Asseburg schlägt vom Ende der britischen Mandatszeit, der israelischen Staatsgründung und der Nakba bis zum Jahr 2021 einen großen Bogen. Sie verfolgt die Entwicklung in Palästina, die verschiedenen Kriege und das Entstehen des palästinensischen Widerstandes und von Fatah und Hamas. Sie schildert den gescheiterten Versuch, eine demokratisch legitimierte Autonomiebehörde im besetzten Westjordanland aufzubauen, und gleichzeitig die differenzierten zivilgesellschaftlichen Gruppen dort. Nachdem der militärische Kampf gegen die überlegene israelische Armee gescheitert ist, die Verhandlungen in den unterschiedlichsten Formaten zu keinerlei Fortschritten geführt haben und schließlich von der Trump-Administration und der Regierung Netanyahu in eine Sackgasse geführt wurden, hat sich die palästinensische Zivilgesellschaft umorientiert.

Im Andenken an seinen zivilen Ungehorsam gegenüber der Mandatsregierung 1936 und an die Boykottbewegung des südafrikanischen Nationalkongress hat sich der zivile Widerstand zu einer ähnlichen Strategie entschlossen. Dazu hat er drei Ziele formuliert: – Ende der Besatzung von Westjordanland, Ost-Jerusalem und Gazastreifen. – Gleichstellung der palästinensischen Bürger Israels und – Anerkennung des Rückkehrrechts der Flüchtlinge. Asseburg beschreibt die als BDS ( Boykott-Divestment-Sanctions) bekanntgewordene Bewegung und die Reaktionen, die sie hervorgerufen hat.
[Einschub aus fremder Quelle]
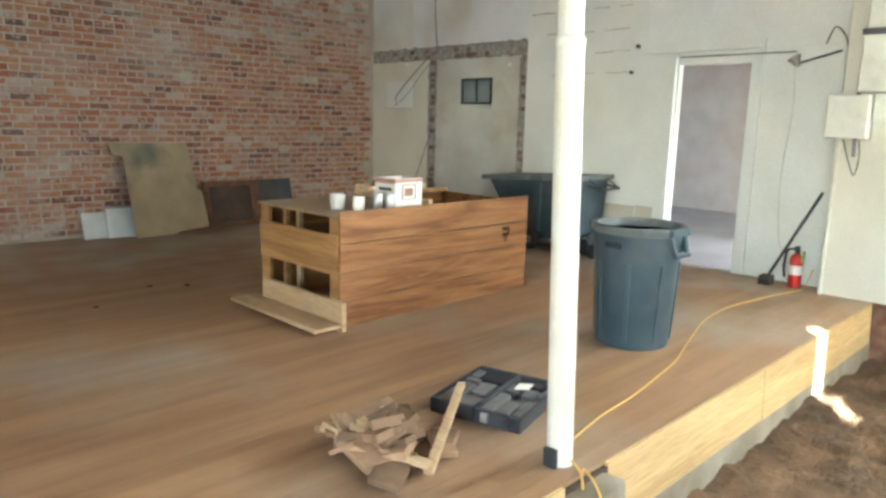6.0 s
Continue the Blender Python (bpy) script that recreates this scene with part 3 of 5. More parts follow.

Wenn man Asseburg bei der Schilderung der möglichen politischen Modelle im ehemaligen Mandatsgebiet folgt, muss man die Aussicht auf das Zwei-Staaten-Model als gescheitert betrachten. In der palästinensischen Gesellschaft scheint man den Kampf gegen die israelische Besatzung wohl in Frage zu stellen, sich mit der praktischen Ein-Staaten-Realität abzufinden und stattdessen für gleiche Bürgerrechte kämpfen zu wollen.